_Your goal_: Word for word, transcribe the lines below and drop the pictures.

_Recorded data_:
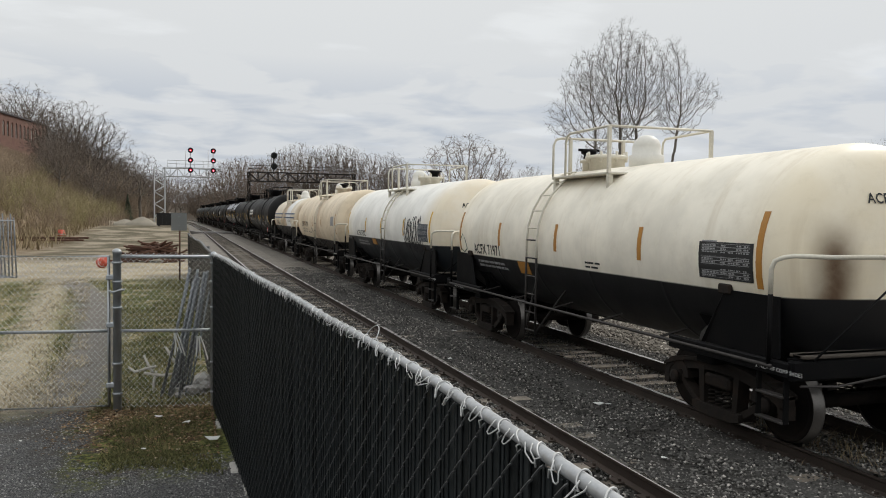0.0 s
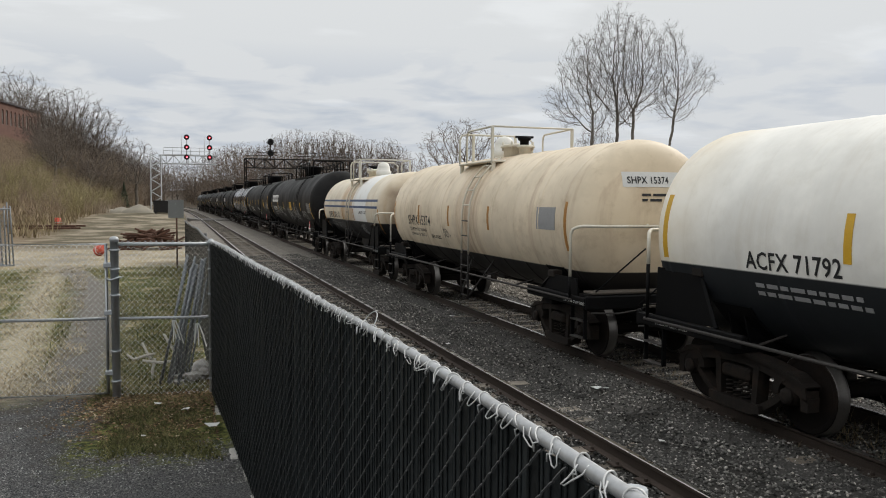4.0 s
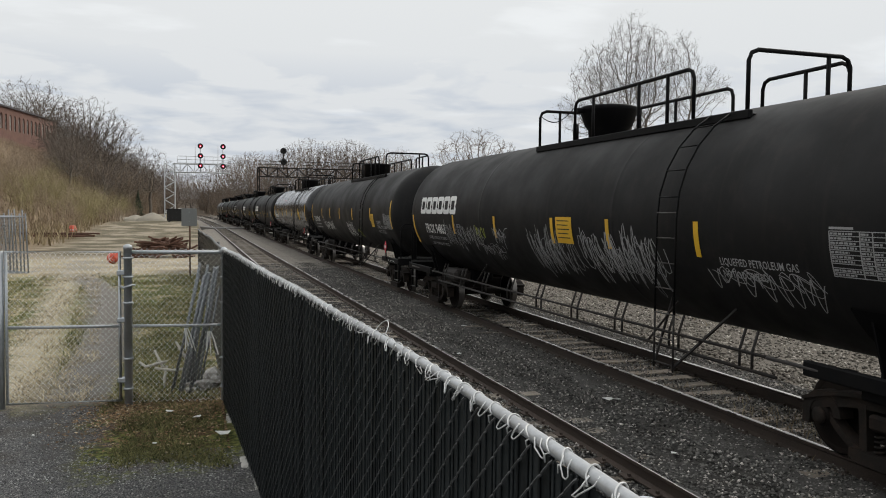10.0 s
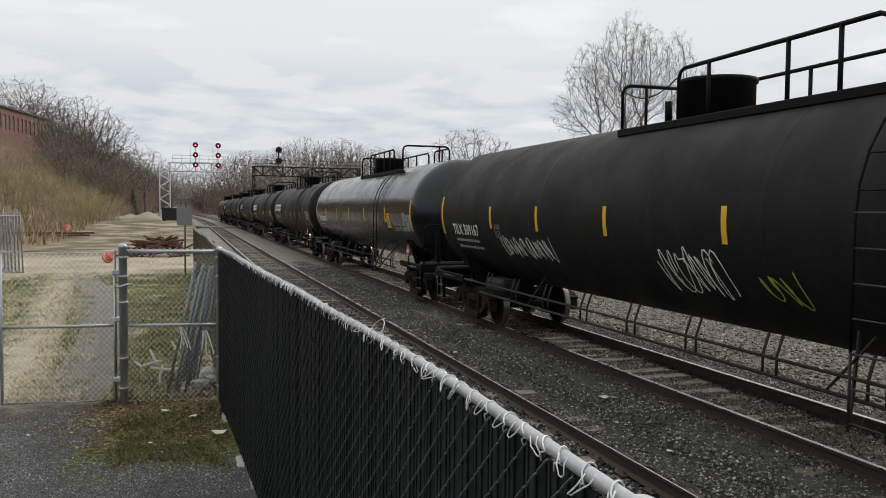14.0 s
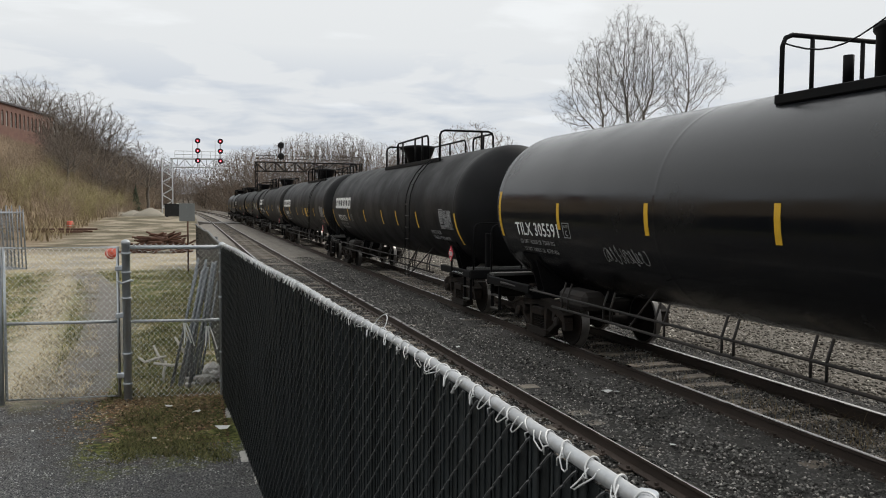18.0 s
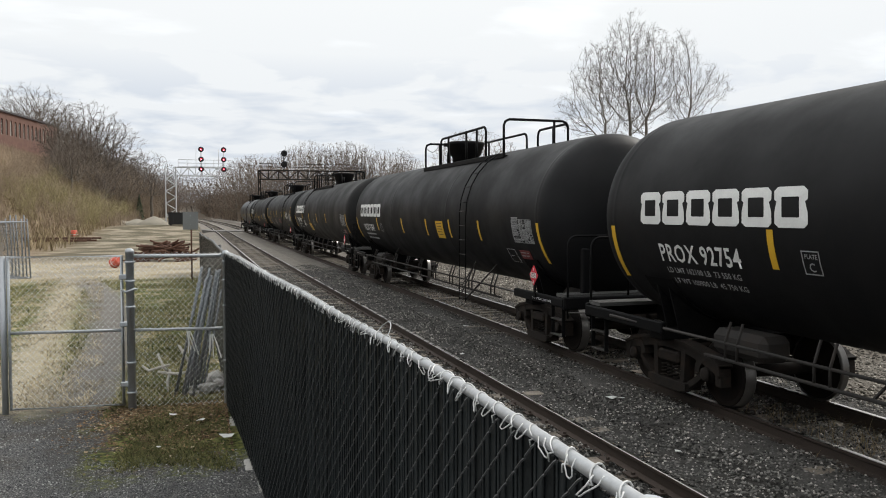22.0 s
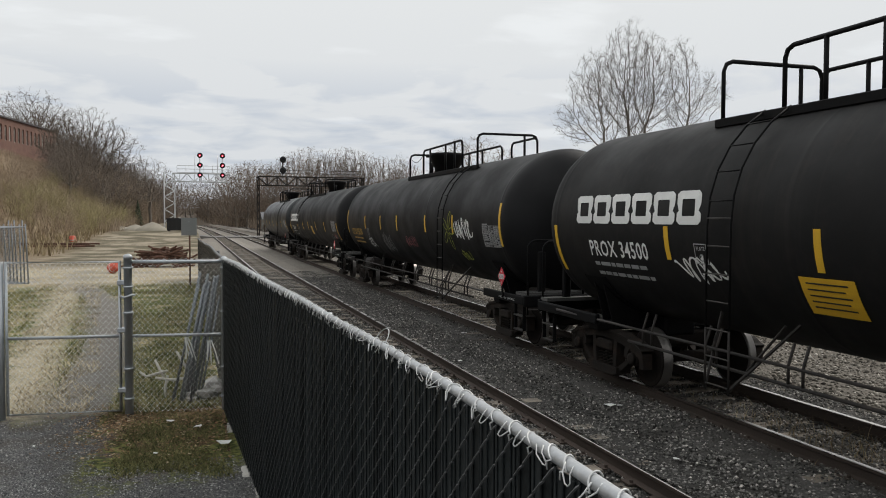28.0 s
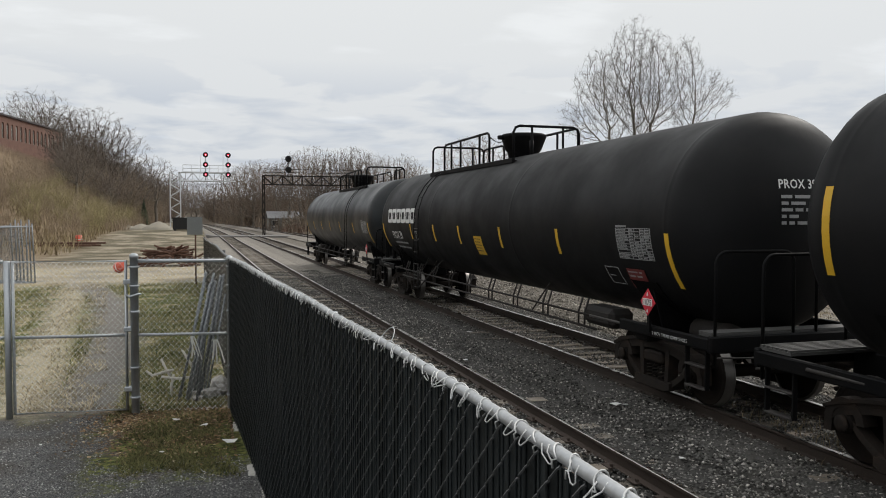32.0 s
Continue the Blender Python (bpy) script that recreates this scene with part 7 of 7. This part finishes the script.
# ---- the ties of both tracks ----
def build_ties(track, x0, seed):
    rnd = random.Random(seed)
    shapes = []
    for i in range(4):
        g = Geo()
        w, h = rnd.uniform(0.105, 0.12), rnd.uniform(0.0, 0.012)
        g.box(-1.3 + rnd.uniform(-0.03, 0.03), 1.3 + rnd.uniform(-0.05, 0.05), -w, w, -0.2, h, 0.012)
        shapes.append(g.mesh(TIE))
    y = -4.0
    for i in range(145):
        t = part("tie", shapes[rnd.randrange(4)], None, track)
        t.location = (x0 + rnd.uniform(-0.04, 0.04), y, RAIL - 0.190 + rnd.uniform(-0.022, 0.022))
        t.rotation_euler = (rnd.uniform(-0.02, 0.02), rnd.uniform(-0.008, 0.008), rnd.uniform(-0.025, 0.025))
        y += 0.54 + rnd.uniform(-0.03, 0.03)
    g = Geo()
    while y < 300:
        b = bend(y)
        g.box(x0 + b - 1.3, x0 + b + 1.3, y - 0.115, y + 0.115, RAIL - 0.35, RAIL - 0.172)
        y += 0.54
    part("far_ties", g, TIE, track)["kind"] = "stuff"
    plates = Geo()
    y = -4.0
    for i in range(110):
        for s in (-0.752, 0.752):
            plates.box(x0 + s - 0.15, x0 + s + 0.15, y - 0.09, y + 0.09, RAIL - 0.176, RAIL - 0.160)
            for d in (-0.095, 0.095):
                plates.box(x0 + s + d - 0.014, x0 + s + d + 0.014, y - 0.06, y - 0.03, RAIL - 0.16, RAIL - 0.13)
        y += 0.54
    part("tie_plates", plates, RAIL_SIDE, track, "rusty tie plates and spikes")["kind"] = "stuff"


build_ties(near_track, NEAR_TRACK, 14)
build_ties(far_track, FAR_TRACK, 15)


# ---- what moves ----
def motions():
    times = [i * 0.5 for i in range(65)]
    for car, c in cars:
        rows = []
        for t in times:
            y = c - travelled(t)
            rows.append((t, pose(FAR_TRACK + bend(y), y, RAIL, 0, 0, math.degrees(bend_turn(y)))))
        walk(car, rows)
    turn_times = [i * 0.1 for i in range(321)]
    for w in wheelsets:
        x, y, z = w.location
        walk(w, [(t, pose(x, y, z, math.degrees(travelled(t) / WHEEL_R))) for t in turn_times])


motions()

_The output_:
0.0 s
4.0 s
10.0 s
14.0 s
18.0 s
22.0 s
28.0 s
32.0 s
Continue the Blender Python (bpy) script that recreates this scene with part 7 of 7. This part finishes the script.
# ---- the ties of both tracks ----
def build_ties(track, x0, seed):
    rnd = random.Random(seed)
    shapes = []
    for i in range(4):
        g = Geo()
        w, h = rnd.uniform(0.105, 0.12), rnd.uniform(0.0, 0.012)
        g.box(-1.3 + rnd.uniform(-0.03, 0.03), 1.3 + rnd.uniform(-0.05, 0.05), -w, w, -0.2, h, 0.012)
        shapes.append(g.mesh(TIE))
    y = -4.0
    for i in range(145):
        t = part("tie", shapes[rnd.randrange(4)], None, track)
        t.location = (x0 + rnd.uniform(-0.04, 0.04), y, RAIL - 0.190 + rnd.uniform(-0.022, 0.022))
        t.rotation_euler = (rnd.uniform(-0.02, 0.02), rnd.uniform(-0.008, 0.008), rnd.uniform(-0.025, 0.025))
        y += 0.54 + rnd.uniform(-0.03, 0.03)
    g = Geo()
    while y < 300:
        b = bend(y)
        g.box(x0 + b - 1.3, x0 + b + 1.3, y - 0.115, y + 0.115, RAIL - 0.35, RAIL - 0.172)
        y += 0.54
    part("far_ties", g, TIE, track)["kind"] = "stuff"
    plates = Geo()
    y = -4.0
    for i in range(110):
        for s in (-0.752, 0.752):
            plates.box(x0 + s - 0.15, x0 + s + 0.15, y - 0.09, y + 0.09, RAIL - 0.176, RAIL - 0.160)
            for d in (-0.095, 0.095):
                plates.box(x0 + s + d - 0.014, x0 + s + d + 0.014, y - 0.06, y - 0.03, RAIL - 0.16, RAIL - 0.13)
        y += 0.54
    part("tie_plates", plates, RAIL_SIDE, track, "rusty tie plates and spikes")["kind"] = "stuff"


build_ties(near_track, NEAR_TRACK, 14)
build_ties(far_track, FAR_TRACK, 15)


# ---- what moves ----
def motions():
    times = [i * 0.5 for i in range(65)]
    for car, c in cars:
        rows = []
        for t in times:
            y = c - travelled(t)
            rows.append((t, pose(FAR_TRACK + bend(y), y, RAIL, 0, 0, math.degrees(bend_turn(y)))))
        walk(car, rows)
    turn_times = [i * 0.1 for i in range(321)]
    for w in wheelsets:
        x, y, z = w.location
        walk(w, [(t, pose(x, y, z, math.degrees(travelled(t) / WHEEL_R))) for t in turn_times])


motions()